** Exercise aim **
Write again exactly the lines in the listing below, starting at the line with "7. More parts follow." and ending at the line with "0.06, 0.0, 0.6)", both included. Pictures are not copied.
start
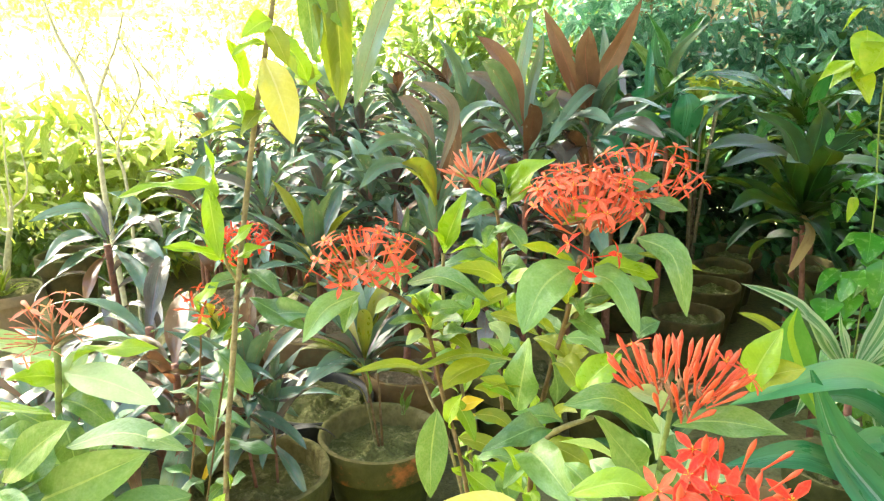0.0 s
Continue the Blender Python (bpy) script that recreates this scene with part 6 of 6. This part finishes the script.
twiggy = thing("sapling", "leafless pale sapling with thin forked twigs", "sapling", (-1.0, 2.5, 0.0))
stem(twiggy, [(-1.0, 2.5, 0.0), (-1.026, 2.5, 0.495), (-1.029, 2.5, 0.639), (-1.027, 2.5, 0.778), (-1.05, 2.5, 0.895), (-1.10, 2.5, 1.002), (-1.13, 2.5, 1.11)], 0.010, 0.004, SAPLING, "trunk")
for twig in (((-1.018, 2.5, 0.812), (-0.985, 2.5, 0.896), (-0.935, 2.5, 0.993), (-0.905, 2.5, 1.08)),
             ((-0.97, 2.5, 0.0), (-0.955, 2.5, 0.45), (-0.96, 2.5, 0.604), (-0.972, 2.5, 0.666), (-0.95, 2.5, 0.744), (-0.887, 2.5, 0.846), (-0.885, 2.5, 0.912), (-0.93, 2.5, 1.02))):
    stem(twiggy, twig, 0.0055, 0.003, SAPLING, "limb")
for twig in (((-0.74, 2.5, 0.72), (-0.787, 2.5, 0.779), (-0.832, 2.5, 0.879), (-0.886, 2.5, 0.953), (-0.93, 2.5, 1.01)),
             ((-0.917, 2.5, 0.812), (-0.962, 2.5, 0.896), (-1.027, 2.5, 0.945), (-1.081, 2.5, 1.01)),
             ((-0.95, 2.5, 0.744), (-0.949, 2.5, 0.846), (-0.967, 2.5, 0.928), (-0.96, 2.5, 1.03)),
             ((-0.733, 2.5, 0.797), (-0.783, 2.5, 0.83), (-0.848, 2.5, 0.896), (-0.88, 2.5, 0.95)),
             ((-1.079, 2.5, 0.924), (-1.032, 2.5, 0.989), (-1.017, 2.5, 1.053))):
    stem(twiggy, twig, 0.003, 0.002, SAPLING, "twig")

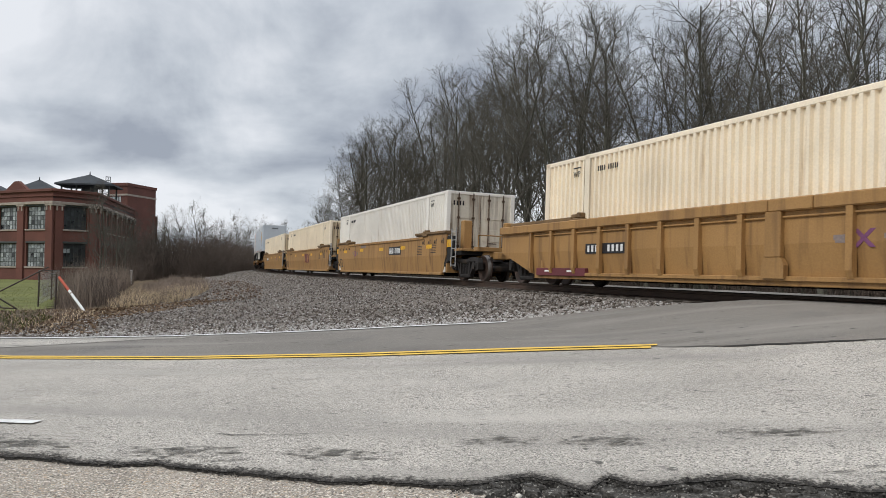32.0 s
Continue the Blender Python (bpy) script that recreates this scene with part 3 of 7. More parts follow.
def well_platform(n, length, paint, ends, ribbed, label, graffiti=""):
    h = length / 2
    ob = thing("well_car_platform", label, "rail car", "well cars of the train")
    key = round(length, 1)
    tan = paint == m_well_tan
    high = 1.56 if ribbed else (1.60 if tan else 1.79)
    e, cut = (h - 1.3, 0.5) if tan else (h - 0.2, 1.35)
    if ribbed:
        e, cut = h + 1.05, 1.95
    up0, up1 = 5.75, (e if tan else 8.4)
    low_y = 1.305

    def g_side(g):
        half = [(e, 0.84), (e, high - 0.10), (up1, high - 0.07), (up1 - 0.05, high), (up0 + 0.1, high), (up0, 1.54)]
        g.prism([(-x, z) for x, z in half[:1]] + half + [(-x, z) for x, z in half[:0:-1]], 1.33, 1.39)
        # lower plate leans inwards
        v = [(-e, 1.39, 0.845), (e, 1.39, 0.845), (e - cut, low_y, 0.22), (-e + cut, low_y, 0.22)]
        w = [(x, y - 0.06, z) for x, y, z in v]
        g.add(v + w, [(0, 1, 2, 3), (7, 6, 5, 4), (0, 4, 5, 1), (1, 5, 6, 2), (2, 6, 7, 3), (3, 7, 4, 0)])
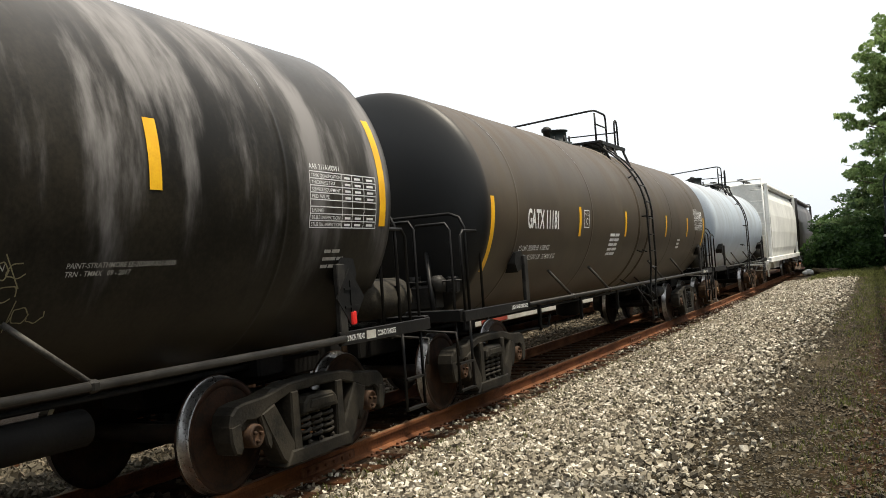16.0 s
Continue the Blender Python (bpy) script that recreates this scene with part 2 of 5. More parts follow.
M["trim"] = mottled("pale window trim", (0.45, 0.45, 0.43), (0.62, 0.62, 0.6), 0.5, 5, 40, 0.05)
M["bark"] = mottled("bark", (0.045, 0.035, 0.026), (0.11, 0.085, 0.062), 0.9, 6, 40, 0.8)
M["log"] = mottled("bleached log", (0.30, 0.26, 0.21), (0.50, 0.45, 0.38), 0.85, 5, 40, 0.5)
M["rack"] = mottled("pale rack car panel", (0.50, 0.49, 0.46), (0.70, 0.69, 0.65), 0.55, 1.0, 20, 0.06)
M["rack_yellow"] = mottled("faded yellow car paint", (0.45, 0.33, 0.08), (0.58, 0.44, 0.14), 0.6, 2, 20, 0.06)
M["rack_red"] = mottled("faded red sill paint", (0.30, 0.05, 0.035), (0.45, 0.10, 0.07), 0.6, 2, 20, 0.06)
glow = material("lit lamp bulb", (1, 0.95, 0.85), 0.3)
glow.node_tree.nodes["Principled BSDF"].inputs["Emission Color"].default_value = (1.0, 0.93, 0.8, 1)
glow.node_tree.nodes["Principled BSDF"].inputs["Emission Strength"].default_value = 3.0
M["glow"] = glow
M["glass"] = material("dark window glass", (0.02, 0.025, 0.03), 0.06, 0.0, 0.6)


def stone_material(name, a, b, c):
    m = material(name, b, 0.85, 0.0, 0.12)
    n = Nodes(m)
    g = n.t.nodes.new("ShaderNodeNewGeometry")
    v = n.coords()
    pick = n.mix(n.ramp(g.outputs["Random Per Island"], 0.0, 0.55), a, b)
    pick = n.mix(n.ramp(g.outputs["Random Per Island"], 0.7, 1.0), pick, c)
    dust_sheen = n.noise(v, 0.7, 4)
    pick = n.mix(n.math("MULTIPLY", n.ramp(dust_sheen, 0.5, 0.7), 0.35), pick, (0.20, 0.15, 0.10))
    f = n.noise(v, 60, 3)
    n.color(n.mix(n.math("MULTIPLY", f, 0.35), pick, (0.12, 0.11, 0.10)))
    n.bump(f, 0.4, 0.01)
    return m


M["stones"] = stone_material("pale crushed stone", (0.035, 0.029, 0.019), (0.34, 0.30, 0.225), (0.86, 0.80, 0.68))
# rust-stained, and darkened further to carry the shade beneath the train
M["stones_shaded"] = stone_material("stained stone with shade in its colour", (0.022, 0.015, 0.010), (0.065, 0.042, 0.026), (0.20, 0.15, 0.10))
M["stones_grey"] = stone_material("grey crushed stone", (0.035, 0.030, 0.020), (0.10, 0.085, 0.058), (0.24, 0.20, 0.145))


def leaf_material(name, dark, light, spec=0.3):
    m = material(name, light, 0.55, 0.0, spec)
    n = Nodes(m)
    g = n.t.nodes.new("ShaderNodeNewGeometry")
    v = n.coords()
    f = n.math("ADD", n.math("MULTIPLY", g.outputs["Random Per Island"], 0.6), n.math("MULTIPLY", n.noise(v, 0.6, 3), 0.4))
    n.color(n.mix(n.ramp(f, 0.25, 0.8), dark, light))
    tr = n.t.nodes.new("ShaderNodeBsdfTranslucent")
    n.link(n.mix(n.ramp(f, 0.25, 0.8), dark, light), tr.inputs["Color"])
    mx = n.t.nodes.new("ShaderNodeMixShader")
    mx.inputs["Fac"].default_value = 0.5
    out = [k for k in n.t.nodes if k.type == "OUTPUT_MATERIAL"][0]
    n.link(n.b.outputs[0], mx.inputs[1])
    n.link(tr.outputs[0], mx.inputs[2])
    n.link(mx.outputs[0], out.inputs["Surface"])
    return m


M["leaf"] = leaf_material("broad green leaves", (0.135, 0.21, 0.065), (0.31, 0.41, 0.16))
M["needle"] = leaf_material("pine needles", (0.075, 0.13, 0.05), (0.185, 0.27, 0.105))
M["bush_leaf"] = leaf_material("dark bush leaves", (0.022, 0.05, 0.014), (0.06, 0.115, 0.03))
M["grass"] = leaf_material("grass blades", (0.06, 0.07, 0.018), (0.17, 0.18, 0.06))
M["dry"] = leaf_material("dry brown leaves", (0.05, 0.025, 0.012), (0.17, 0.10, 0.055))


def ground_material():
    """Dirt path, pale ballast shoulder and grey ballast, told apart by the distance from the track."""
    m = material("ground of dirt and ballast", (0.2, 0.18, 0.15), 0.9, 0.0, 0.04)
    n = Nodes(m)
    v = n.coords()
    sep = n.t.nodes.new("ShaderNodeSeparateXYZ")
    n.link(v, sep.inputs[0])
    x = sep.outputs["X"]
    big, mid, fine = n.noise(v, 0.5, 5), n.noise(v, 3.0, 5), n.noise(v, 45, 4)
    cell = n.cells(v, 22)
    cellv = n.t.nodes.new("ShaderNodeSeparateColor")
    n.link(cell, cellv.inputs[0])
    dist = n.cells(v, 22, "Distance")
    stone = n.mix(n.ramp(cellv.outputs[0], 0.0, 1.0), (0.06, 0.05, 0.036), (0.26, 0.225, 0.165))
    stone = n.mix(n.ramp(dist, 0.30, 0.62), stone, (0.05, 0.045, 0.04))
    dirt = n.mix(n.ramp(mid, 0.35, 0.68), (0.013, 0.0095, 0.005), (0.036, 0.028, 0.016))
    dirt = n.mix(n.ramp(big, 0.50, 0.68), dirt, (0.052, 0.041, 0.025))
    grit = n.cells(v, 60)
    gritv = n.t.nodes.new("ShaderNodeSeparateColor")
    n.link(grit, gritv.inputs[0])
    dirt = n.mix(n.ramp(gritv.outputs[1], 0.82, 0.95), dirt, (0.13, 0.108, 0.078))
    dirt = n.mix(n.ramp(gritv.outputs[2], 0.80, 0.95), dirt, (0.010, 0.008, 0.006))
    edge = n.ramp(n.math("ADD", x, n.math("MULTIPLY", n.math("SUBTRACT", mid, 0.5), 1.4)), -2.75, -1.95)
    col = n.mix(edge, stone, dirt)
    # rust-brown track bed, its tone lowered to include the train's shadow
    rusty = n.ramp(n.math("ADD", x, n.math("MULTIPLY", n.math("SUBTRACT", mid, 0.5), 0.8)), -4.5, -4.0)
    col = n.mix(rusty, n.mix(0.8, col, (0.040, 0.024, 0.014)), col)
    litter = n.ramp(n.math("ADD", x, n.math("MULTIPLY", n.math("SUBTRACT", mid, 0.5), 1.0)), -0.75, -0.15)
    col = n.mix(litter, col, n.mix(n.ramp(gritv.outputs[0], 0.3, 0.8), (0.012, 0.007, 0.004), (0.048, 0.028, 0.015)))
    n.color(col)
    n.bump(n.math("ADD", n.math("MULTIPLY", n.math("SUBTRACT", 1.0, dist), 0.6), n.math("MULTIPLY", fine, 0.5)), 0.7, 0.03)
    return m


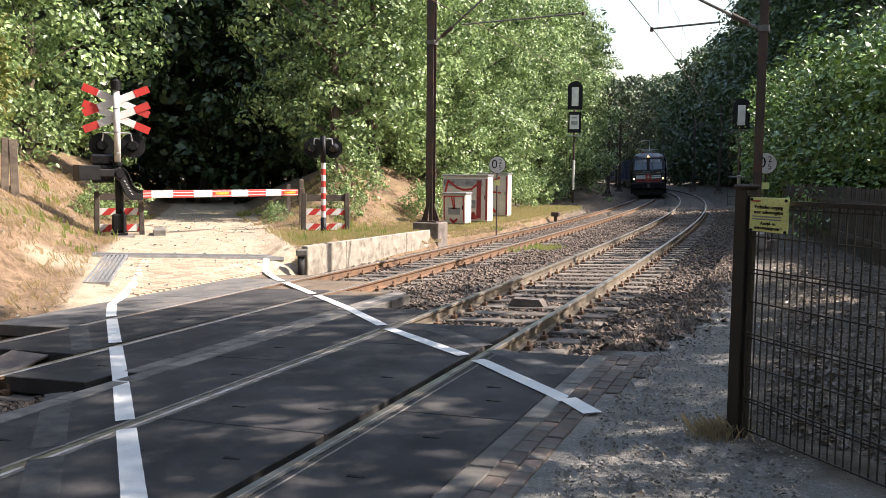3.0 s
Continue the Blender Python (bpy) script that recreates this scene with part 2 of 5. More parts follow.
end
** Complete response **
Continue the Blender Python (bpy) script that recreates this scene with part 3 of 7. More parts follow.
def well_platform(n, length, paint, ends, ribbed, label, graffiti=""):
    h = length / 2
    ob = thing("well_car_platform", label, "rail car", "well cars of the train")
    key = round(length, 1)
    tan = paint == m_well_tan
    high = 1.56 if ribbed else (1.60 if tan else 1.79)
    e, cut = (h - 1.3, 0.5) if tan else (h - 0.2, 1.35)
    if ribbed:
        e, cut = h + 1.05, 1.95
    up0, up1 = 5.75, (e if tan else 8.4)
    low_y = 1.305

    def g_side(g):
        half = [(e, 0.84), (e, high - 0.10), (up1, high - 0.07), (up1 - 0.05, high), (up0 + 0.1, high), (up0, 1.54)]
        g.prism([(-x, z) for x, z in half[:1]] + half + [(-x, z) for x, z in half[:0:-1]], 1.33, 1.39)
        # lower plate leans inwards
        v = [(-e, 1.39, 0.845), (e, 1.39, 0.845), (e - cut, low_y, 0.22), (-e + cut, low_y, 0.22)]
        w = [(x, y - 0.06, z) for x, y, z in v]
        g.add(v + w, [(0, 1, 2, 3), (7, 6, 5, 4), (0, 4, 5, 1), (1, 5, 6, 2), (2, 6, 7, 3), (3, 7, 4, 0)])
16.0 s
Continue the Blender Python (bpy) script that recreates this scene with part 2 of 5. More parts follow.
M["trim"] = mottled("pale window trim", (0.45, 0.45, 0.43), (0.62, 0.62, 0.6), 0.5, 5, 40, 0.05)
M["bark"] = mottled("bark", (0.045, 0.035, 0.026), (0.11, 0.085, 0.062), 0.9, 6, 40, 0.8)
M["log"] = mottled("bleached log", (0.30, 0.26, 0.21), (0.50, 0.45, 0.38), 0.85, 5, 40, 0.5)
M["rack"] = mottled("pale rack car panel", (0.50, 0.49, 0.46), (0.70, 0.69, 0.65), 0.55, 1.0, 20, 0.06)
M["rack_yellow"] = mottled("faded yellow car paint", (0.45, 0.33, 0.08), (0.58, 0.44, 0.14), 0.6, 2, 20, 0.06)
M["rack_red"] = mottled("faded red sill paint", (0.30, 0.05, 0.035), (0.45, 0.10, 0.07), 0.6, 2, 20, 0.06)
glow = material("lit lamp bulb", (1, 0.95, 0.85), 0.3)
glow.node_tree.nodes["Principled BSDF"].inputs["Emission Color"].default_value = (1.0, 0.93, 0.8, 1)
glow.node_tree.nodes["Principled BSDF"].inputs["Emission Strength"].default_value = 3.0
M["glow"] = glow
M["glass"] = material("dark window glass", (0.02, 0.025, 0.03), 0.06, 0.0, 0.6)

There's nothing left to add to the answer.